Material:
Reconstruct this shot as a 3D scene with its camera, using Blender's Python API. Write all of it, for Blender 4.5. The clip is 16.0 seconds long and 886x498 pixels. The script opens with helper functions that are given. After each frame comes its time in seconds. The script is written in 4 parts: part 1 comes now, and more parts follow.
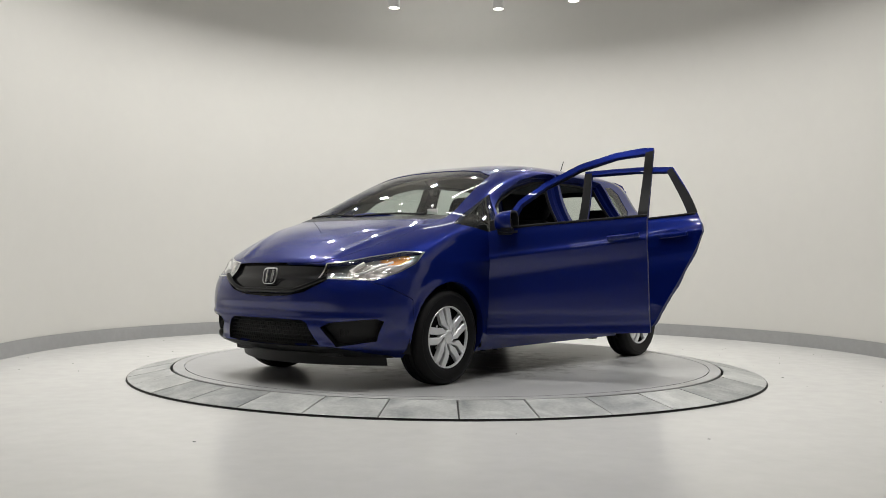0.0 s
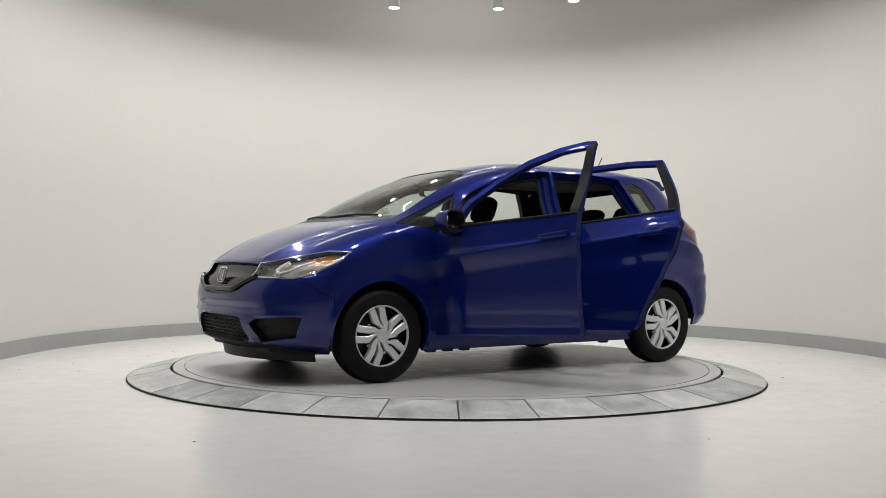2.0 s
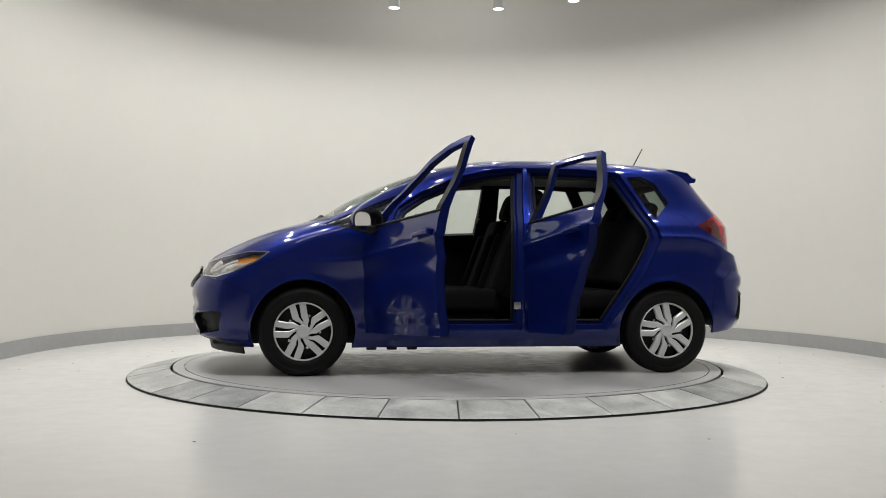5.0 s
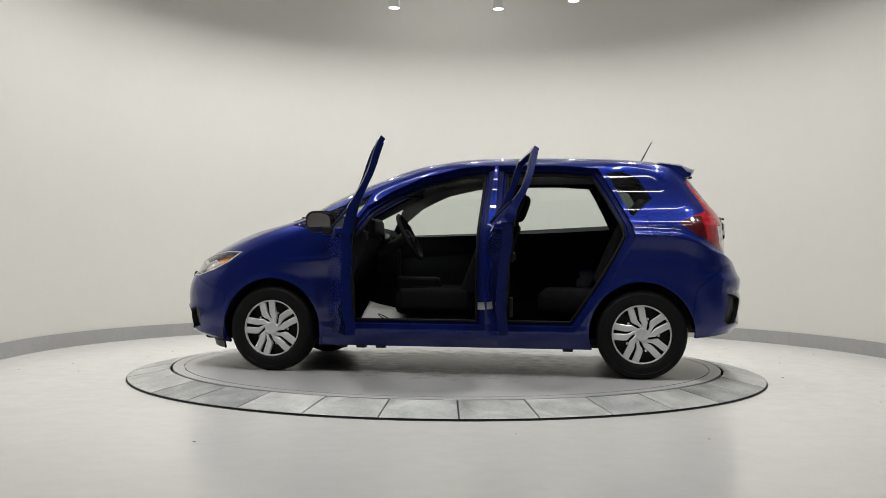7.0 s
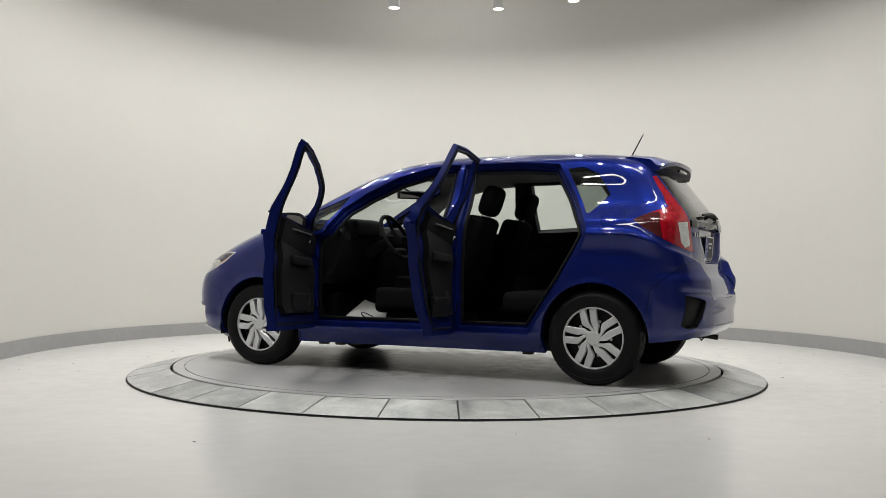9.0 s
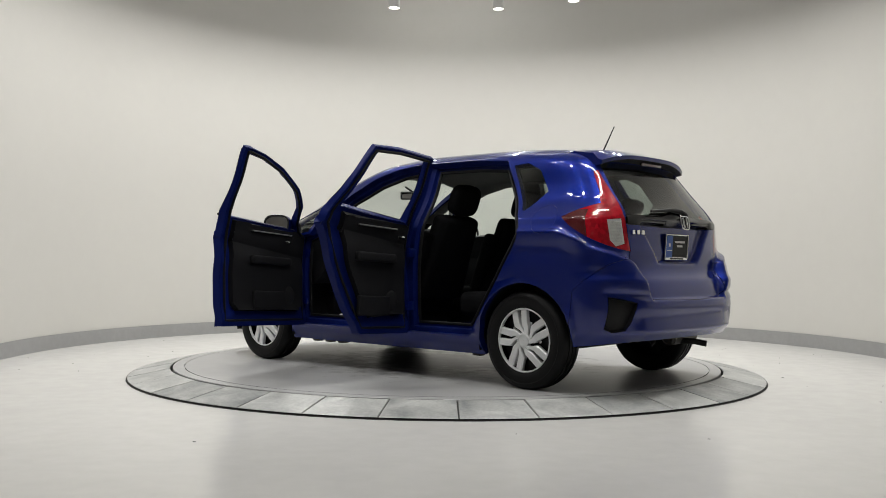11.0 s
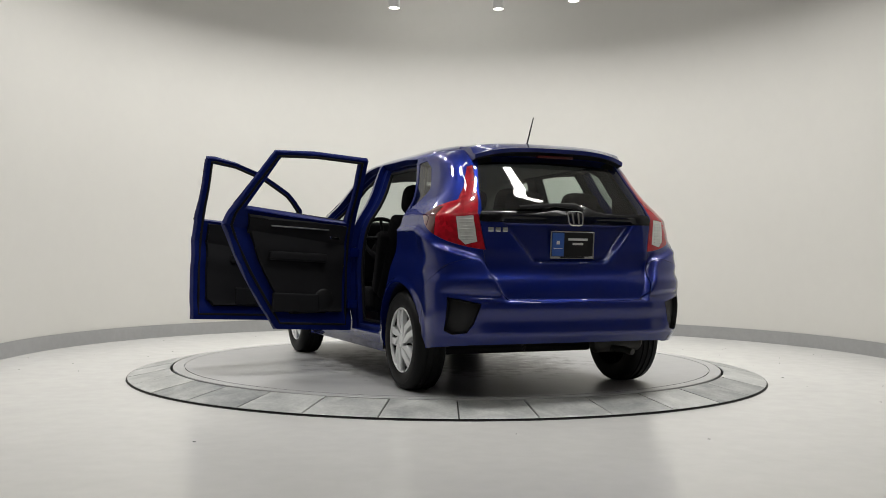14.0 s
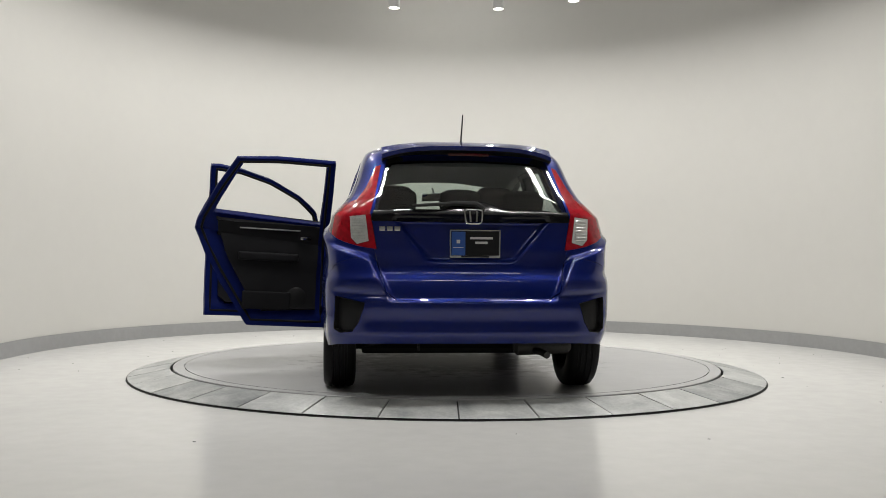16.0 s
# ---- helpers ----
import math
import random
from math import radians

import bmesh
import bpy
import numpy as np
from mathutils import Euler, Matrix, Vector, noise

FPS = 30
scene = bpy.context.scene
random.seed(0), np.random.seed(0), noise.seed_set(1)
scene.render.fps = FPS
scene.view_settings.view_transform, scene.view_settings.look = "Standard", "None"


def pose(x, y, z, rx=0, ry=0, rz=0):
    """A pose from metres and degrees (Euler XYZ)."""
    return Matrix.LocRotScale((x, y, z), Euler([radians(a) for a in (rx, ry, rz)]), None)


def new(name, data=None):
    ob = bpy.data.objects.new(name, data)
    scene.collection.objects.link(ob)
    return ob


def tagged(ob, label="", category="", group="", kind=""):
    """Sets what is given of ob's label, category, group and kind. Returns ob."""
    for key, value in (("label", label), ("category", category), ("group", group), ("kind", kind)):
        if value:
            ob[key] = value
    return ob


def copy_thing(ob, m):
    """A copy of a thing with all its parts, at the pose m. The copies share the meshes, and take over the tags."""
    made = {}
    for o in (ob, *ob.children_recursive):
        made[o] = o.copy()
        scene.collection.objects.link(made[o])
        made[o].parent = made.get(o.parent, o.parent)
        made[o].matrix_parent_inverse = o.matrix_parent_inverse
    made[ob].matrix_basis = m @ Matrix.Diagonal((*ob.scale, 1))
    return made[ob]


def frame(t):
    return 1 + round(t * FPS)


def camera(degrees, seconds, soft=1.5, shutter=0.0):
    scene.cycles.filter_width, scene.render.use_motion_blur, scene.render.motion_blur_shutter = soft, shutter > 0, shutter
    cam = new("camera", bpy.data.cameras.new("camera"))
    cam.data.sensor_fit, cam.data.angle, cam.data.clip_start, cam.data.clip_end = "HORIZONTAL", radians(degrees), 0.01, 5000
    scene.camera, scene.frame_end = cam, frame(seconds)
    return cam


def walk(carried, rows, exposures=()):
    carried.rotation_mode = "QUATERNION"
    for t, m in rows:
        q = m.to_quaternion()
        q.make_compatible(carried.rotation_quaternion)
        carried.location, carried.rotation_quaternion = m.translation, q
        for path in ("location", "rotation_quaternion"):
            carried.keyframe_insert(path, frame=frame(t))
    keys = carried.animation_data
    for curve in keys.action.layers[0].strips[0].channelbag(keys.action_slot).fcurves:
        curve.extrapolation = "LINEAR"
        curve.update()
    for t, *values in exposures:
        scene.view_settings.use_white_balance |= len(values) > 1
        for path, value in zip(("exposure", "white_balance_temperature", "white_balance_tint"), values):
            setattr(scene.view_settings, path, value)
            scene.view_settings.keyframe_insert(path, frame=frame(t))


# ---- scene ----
import functools

# camera: one tripod shot
cam = camera(49.823, 16.0, soft=0.9)
EYE = pose(0, -7.3958, 0.7708) @ pose(0, 0, 0, 0, 0, 0.2627) @ pose(0, 0, 0, 90.7391) @ pose(0, 0, 0, 0, 0, 0.453)
walk(cam, [(0, EYE), (16, EYE)], exposures=[(0, 0.0), (16, 0.0)])

# ---- light ----
FLOOR_Z = -0.073
CEIL_Z = 4.75
ROOM = (0.14, 0.80, 3.848)          # centre and radius of the curved wall
world = bpy.data.worlds.new("world")
world.use_nodes = True
world.node_tree.nodes["Background"].inputs[0].default_value = (0.9, 0.95, 1.0, 1)
world.node_tree.nodes["Background"].inputs[1].default_value = 0.02
scene.world = world
RING_ANGLES = [-35.7, -14.7, 13.1, 33.7] + [57 + 24.6 * k for k in range(11)]
LAMP_Z = 3.57
RING = []                           # plan of the hanging downlights, wider in front of the plate
for a in RING_ANGLES:
    reach = 2.40 if math.cos(radians(a)) > -0.35 else 2.95
    RING.append((reach * math.sin(radians(a)), 0.8 + reach * math.cos(radians(a))))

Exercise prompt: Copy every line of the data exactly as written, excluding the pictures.

Solution for this exercise:
Reconstruct this shot as a 3D scene with its camera, using Blender's Python API. Write all of it, for Blender 4.5. The clip is 16.0 seconds long and 886x498 pixels. The script opens with helper functions that are given. After each frame comes its time in seconds. The script is written in 4 parts: part 1 comes now, and more parts follow.
0.0 s
2.0 s
5.0 s
7.0 s
9.0 s
11.0 s
14.0 s
16.0 s
# ---- helpers ----
import math
import random
from math import radians

import bmesh
import bpy
import numpy as np
from mathutils import Euler, Matrix, Vector, noise

FPS = 30
scene = bpy.context.scene
random.seed(0), np.random.seed(0), noise.seed_set(1)
scene.render.fps = FPS
scene.view_settings.view_transform, scene.view_settings.look = "Standard", "None"


def pose(x, y, z, rx=0, ry=0, rz=0):
    """A pose from metres and degrees (Euler XYZ)."""
    return Matrix.LocRotScale((x, y, z), Euler([radians(a) for a in (rx, ry, rz)]), None)


def new(name, data=None):
    ob = bpy.data.objects.new(name, data)
    scene.collection.objects.link(ob)
    return ob


def tagged(ob, label="", category="", group="", kind=""):
    """Sets what is given of ob's label, category, group and kind. Returns ob."""
    for key, value in (("label", label), ("category", category), ("group", group), ("kind", kind)):
        if value:
            ob[key] = value
    return ob


def copy_thing(ob, m):
    """A copy of a thing with all its parts, at the pose m. The copies share the meshes, and take over the tags."""
    made = {}
    for o in (ob, *ob.children_recursive):
        made[o] = o.copy()
        scene.collection.objects.link(made[o])
        made[o].parent = made.get(o.parent, o.parent)
        made[o].matrix_parent_inverse = o.matrix_parent_inverse
    made[ob].matrix_basis = m @ Matrix.Diagonal((*ob.scale, 1))
    return made[ob]


def frame(t):
    return 1 + round(t * FPS)


def camera(degrees, seconds, soft=1.5, shutter=0.0):
    scene.cycles.filter_width, scene.render.use_motion_blur, scene.render.motion_blur_shutter = soft, shutter > 0, shutter
    cam = new("camera", bpy.data.cameras.new("camera"))
    cam.data.sensor_fit, cam.data.angle, cam.data.clip_start, cam.data.clip_end = "HORIZONTAL", radians(degrees), 0.01, 5000
    scene.camera, scene.frame_end = cam, frame(seconds)
    return cam


def walk(carried, rows, exposures=()):
    carried.rotation_mode = "QUATERNION"
    for t, m in rows:
        q = m.to_quaternion()
        q.make_compatible(carried.rotation_quaternion)
        carried.location, carried.rotation_quaternion = m.translation, q
        for path in ("location", "rotation_quaternion"):
            carried.keyframe_insert(path, frame=frame(t))
    keys = carried.animation_data
    for curve in keys.action.layers[0].strips[0].channelbag(keys.action_slot).fcurves:
        curve.extrapolation = "LINEAR"
        curve.update()
    for t, *values in exposures:
        scene.view_settings.use_white_balance |= len(values) > 1
        for path, value in zip(("exposure", "white_balance_temperature", "white_balance_tint"), values):
            setattr(scene.view_settings, path, value)
            scene.view_settings.keyframe_insert(path, frame=frame(t))


# ---- scene ----
import functools

# camera: one tripod shot
cam = camera(49.823, 16.0, soft=0.9)
EYE = pose(0, -7.3958, 0.7708) @ pose(0, 0, 0, 0, 0, 0.2627) @ pose(0, 0, 0, 90.7391) @ pose(0, 0, 0, 0, 0, 0.453)
walk(cam, [(0, EYE), (16, EYE)], exposures=[(0, 0.0), (16, 0.0)])

# ---- light ----
FLOOR_Z = -0.073
CEIL_Z = 4.75
ROOM = (0.14, 0.80, 3.848)          # centre and radius of the curved wall
world = bpy.data.worlds.new("world")
world.use_nodes = True
world.node_tree.nodes["Background"].inputs[0].default_value = (0.9, 0.95, 1.0, 1)
world.node_tree.nodes["Background"].inputs[1].default_value = 0.02
scene.world = world
RING_ANGLES = [-35.7, -14.7, 13.1, 33.7] + [57 + 24.6 * k for k in range(11)]
LAMP_Z = 3.57
RING = []                           # plan of the hanging downlights, wider in front of the plate
for a in RING_ANGLES:
    reach = 2.40 if math.cos(radians(a)) > -0.35 else 2.95
    RING.append((reach * math.sin(radians(a)), 0.8 + reach * math.cos(radians(a))))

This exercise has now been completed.